While the anti-inflammatory effects of black pepper have not been extensively studied in humans, there are a number of mouse studies that show promising results. In one study in rats, treatment for arthritis with piperine resulted in less joint swelling and decreased markers of inflammation.

Contains Antioxidants

Piperine, the active compound in black pepper, is rich in antioxidants, which prevent or delay damaging effects of free radicals from exposure to pollution, cigarette smoke, and the sun.

Free radicals are associated with some diseases such as heart disease and cancer. In one study, those with a diet of concentrated black pepper had less free radical damage than the group without the concentrated black pepper.

Improves Brain Function

Piperine has been shown to decrease symptoms associated with Parkinson's and Alzheimer's disease as well as improve brain function. Studies show piperine increased memory as well as the ability to decrease the production of amyloid plaques, which are damaging proteins associated with Alzheimer's disease.
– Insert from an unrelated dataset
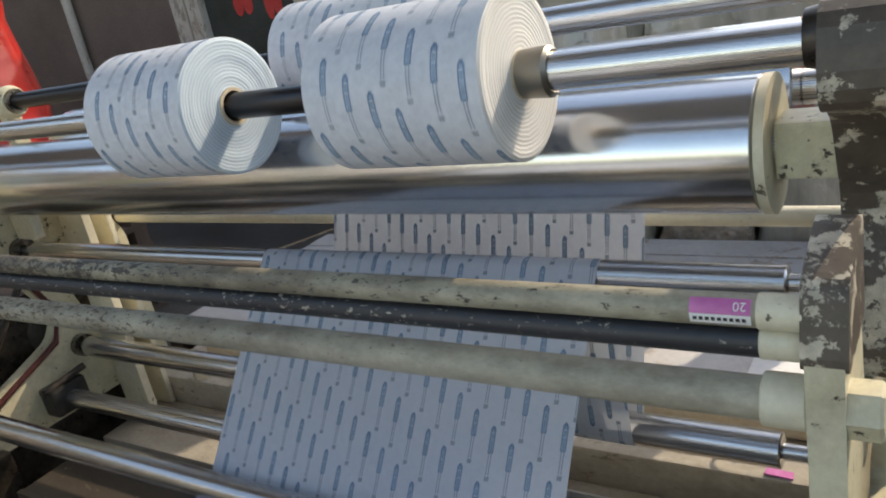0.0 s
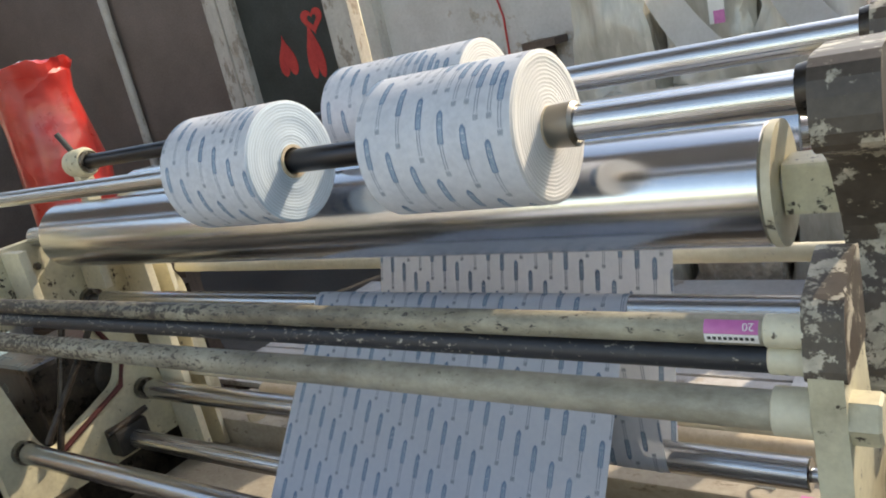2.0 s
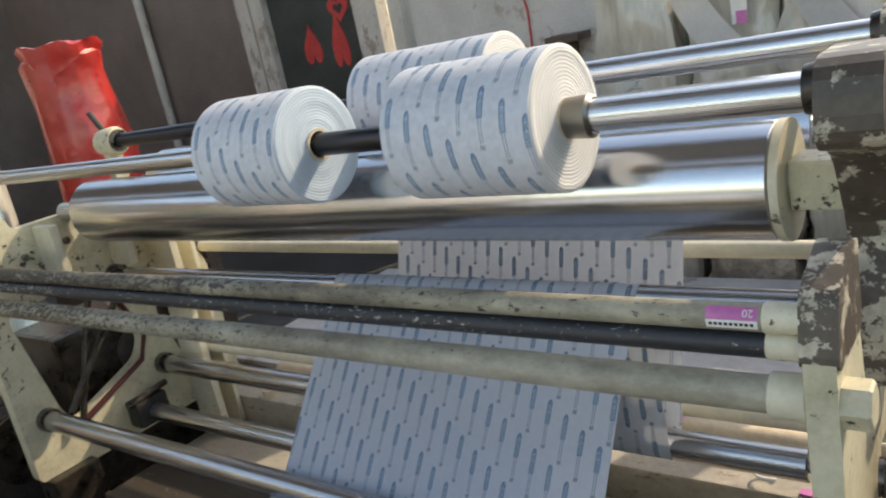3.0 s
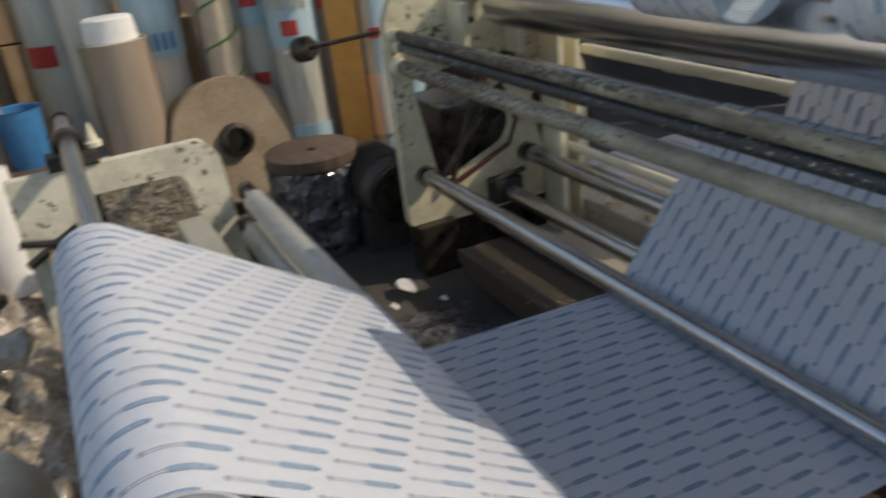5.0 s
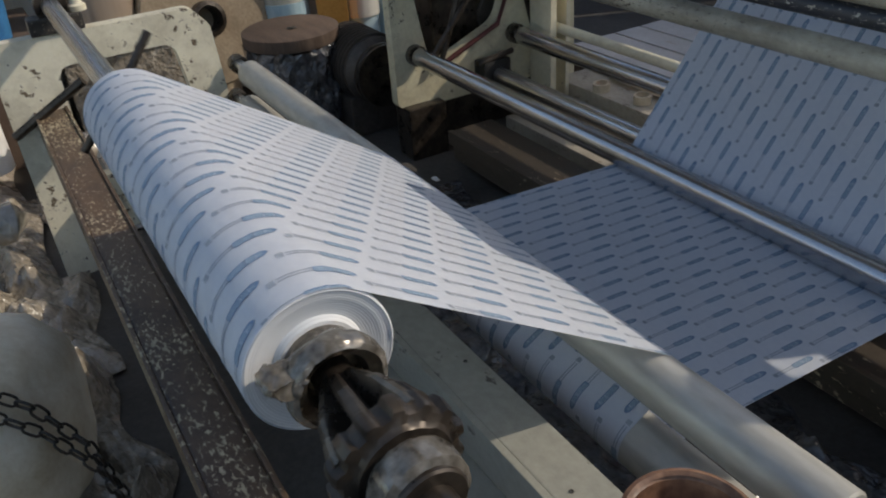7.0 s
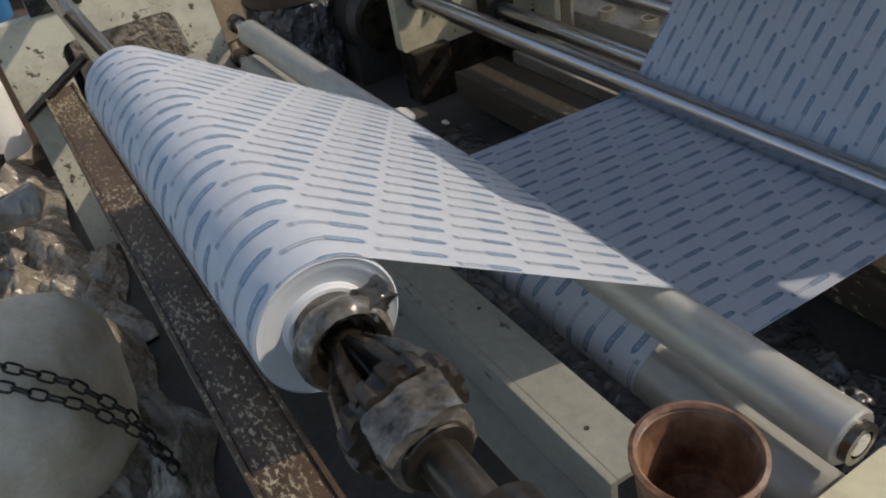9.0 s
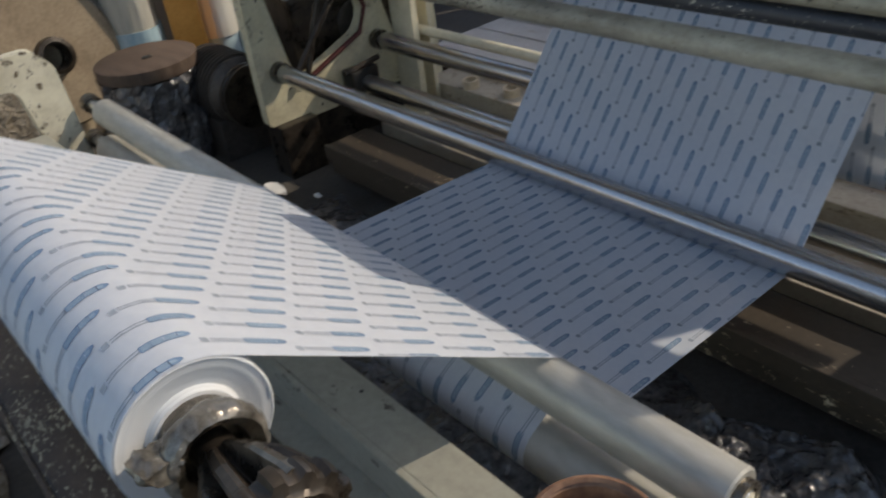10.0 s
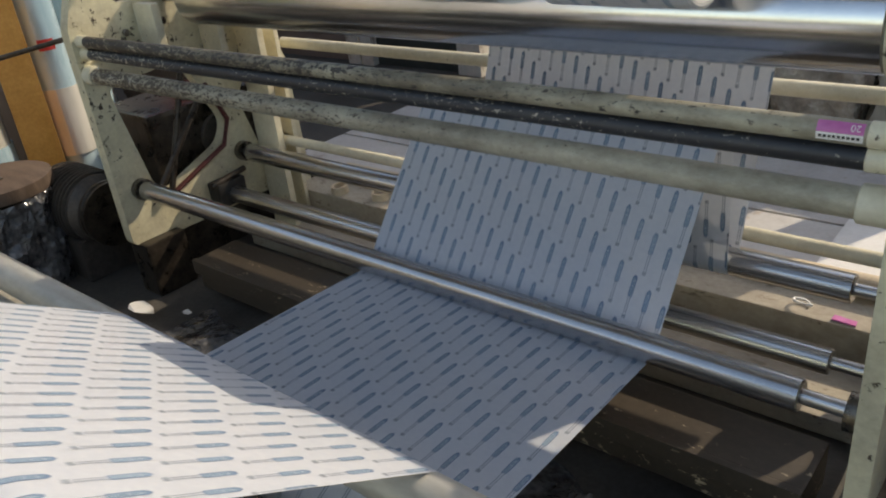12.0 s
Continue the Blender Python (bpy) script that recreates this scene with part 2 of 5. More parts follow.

Improves Blood Sugar Control

Some studies suggest that piperine can improve blood sugar and improve insulin sensitivity. In one study, 86 individuals with insulin resistance took a piperine-containing supplement for 8 weeks. After the 8 weeks, improvements were seen in their insulin sensitivity, or the ability to respond to the hormone insulin to remove glucose from the blood.

Increases Absorption of Nutrients

Black pepper is considered to have nutrient synergy, or the ability to combine with other foods to have a positive health effect. Black pepper increases the absorption of certain nutrients such as calcium, selenium, green tea, and turmeric. It is often recommended to consume calcium or selenium with a source of black pepper and to ensure any turmeric supplement you take contains black pepper.

Allergies

Black pepper allergies can manifest as tingling or itching in the mouth, hives, abdominal pain, and possible nausea and vomiting. Symptoms may also include wheezing and congestion or swelling of the lips, tongue, mouth, and throat. You should seek medical attention for life-threatening food allergy symptoms.

If you believe you are allergic to black pepper, see a healthcare provider who can perform testing to determine the root cause of your symptoms. In the meantime, you can substitute black pepper with other spices such as chili powder, cayenne pepper, and allspice.

Varieties

There are more than 600 varieties of black pepper spice, but only a few are commonly used in cooking. They each have characteristic tastes such as acidity, sweetness, and citrus flavors, that determine how they are used in different dishes.

For example, the Lampong variety from Indonesia has a very citrusy aroma and woodsy taste making it great for crusting steak. Or the Sarawak variety from Malaysia has an earthy, mild flavor perfect for barbecue rubs. Different types of peppercorns can also be combined and ground into a blend of flavors.

Storage

Whole peppercorns sealed in a container and stored in a cool, dry place can last up to 1 year. Ground black pepper loses its flavor over time, so be sure to use it within 4 to 6 months.